** Instructions to follow **
Restate all the material verbatim, except for the pictures.

* * * *

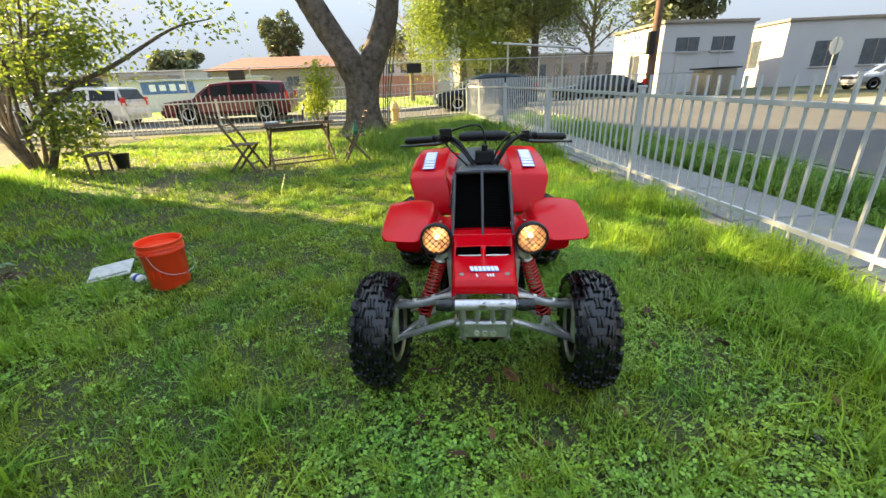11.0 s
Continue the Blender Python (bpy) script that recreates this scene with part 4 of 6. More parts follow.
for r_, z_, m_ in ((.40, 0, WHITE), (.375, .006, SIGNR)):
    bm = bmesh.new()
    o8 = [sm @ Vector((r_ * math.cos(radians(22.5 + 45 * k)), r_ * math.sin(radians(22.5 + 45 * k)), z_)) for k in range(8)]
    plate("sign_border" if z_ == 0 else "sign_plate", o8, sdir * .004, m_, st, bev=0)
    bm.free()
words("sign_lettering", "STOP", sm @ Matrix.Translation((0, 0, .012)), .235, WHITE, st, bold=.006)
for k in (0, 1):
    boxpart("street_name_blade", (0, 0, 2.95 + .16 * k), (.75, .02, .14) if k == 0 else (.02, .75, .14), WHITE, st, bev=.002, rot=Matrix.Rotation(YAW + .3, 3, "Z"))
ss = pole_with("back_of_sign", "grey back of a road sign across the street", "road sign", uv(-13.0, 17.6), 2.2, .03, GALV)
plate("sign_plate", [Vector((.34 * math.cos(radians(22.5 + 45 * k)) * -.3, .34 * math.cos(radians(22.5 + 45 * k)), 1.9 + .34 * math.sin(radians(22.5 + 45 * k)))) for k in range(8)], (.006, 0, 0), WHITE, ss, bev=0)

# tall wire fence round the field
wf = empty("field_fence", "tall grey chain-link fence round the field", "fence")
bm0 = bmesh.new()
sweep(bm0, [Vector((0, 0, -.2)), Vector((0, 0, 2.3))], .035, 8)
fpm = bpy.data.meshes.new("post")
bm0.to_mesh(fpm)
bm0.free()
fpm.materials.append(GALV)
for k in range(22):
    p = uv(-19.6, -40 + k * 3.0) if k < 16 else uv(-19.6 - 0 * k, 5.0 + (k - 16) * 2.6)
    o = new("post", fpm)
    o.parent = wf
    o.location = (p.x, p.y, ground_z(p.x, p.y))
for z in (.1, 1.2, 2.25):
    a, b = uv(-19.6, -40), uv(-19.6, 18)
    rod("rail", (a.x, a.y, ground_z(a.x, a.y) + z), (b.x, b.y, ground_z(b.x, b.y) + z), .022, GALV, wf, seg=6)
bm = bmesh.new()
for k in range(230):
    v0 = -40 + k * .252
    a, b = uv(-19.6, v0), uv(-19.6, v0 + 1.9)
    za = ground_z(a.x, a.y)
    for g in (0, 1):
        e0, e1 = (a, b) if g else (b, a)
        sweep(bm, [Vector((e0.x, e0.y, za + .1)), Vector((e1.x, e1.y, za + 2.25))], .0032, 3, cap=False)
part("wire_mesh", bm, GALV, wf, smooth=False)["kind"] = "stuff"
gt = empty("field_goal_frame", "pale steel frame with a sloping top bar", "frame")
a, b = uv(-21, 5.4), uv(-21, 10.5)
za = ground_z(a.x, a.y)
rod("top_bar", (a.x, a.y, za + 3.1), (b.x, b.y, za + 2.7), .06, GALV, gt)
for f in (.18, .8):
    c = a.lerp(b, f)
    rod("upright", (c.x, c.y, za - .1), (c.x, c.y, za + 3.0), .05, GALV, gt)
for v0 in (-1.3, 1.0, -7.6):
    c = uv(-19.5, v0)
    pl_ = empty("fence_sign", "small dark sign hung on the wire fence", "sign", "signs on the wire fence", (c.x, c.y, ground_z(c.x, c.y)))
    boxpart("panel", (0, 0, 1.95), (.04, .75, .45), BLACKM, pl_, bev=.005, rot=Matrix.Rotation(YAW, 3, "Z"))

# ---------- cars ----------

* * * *

** Final answer **
11.0 s
Continue the Blender Python (bpy) script that recreates this scene with part 4 of 6. More parts follow.
for r_, z_, m_ in ((.40, 0, WHITE), (.375, .006, SIGNR)):
    bm = bmesh.new()
    o8 = [sm @ Vector((r_ * math.cos(radians(22.5 + 45 * k)), r_ * math.sin(radians(22.5 + 45 * k)), z_)) for k in range(8)]
    plate("sign_border" if z_ == 0 else "sign_plate", o8, sdir * .004, m_, st, bev=0)
    bm.free()
words("sign_lettering", "STOP", sm @ Matrix.Translation((0, 0, .012)), .235, WHITE, st, bold=.006)
for k in (0, 1):
    boxpart("street_name_blade", (0, 0, 2.95 + .16 * k), (.75, .02, .14) if k == 0 else (.02, .75, .14), WHITE, st, bev=.002, rot=Matrix.Rotation(YAW + .3, 3, "Z"))
ss = pole_with("back_of_sign", "grey back of a road sign across the street", "road sign", uv(-13.0, 17.6), 2.2, .03, GALV)
plate("sign_plate", [Vector((.34 * math.cos(radians(22.5 + 45 * k)) * -.3, .34 * math.cos(radians(22.5 + 45 * k)), 1.9 + .34 * math.sin(radians(22.5 + 45 * k)))) for k in range(8)], (.006, 0, 0), WHITE, ss, bev=0)

# tall wire fence round the field
wf = empty("field_fence", "tall grey chain-link fence round the field", "fence")
bm0 = bmesh.new()
sweep(bm0, [Vector((0, 0, -.2)), Vector((0, 0, 2.3))], .035, 8)
fpm = bpy.data.meshes.new("post")
bm0.to_mesh(fpm)
bm0.free()
fpm.materials.append(GALV)
for k in range(22):
    p = uv(-19.6, -40 + k * 3.0) if k < 16 else uv(-19.6 - 0 * k, 5.0 + (k - 16) * 2.6)
    o = new("post", fpm)
    o.parent = wf
    o.location = (p.x, p.y, ground_z(p.x, p.y))
for z in (.1, 1.2, 2.25):
    a, b = uv(-19.6, -40), uv(-19.6, 18)
    rod("rail", (a.x, a.y, ground_z(a.x, a.y) + z), (b.x, b.y, ground_z(b.x, b.y) + z), .022, GALV, wf, seg=6)
bm = bmesh.new()
for k in range(230):
    v0 = -40 + k * .252
    a, b = uv(-19.6, v0), uv(-19.6, v0 + 1.9)
    za = ground_z(a.x, a.y)
    for g in (0, 1):
        e0, e1 = (a, b) if g else (b, a)
        sweep(bm, [Vector((e0.x, e0.y, za + .1)), Vector((e1.x, e1.y, za + 2.25))], .0032, 3, cap=False)
part("wire_mesh", bm, GALV, wf, smooth=False)["kind"] = "stuff"
gt = empty("field_goal_frame", "pale steel frame with a sloping top bar", "frame")
a, b = uv(-21, 5.4), uv(-21, 10.5)
za = ground_z(a.x, a.y)
rod("top_bar", (a.x, a.y, za + 3.1), (b.x, b.y, za + 2.7), .06, GALV, gt)
for f in (.18, .8):
    c = a.lerp(b, f)
    rod("upright", (c.x, c.y, za - .1), (c.x, c.y, za + 3.0), .05, GALV, gt)
for v0 in (-1.3, 1.0, -7.6):
    c = uv(-19.5, v0)
    pl_ = empty("fence_sign", "small dark sign hung on the wire fence", "sign", "signs on the wire fence", (c.x, c.y, ground_z(c.x, c.y)))
    boxpart("panel", (0, 0, 1.95), (.04, .75, .45), BLACKM, pl_, bev=.005, rot=Matrix.Rotation(YAW, 3, "Z"))

# ---------- cars ----------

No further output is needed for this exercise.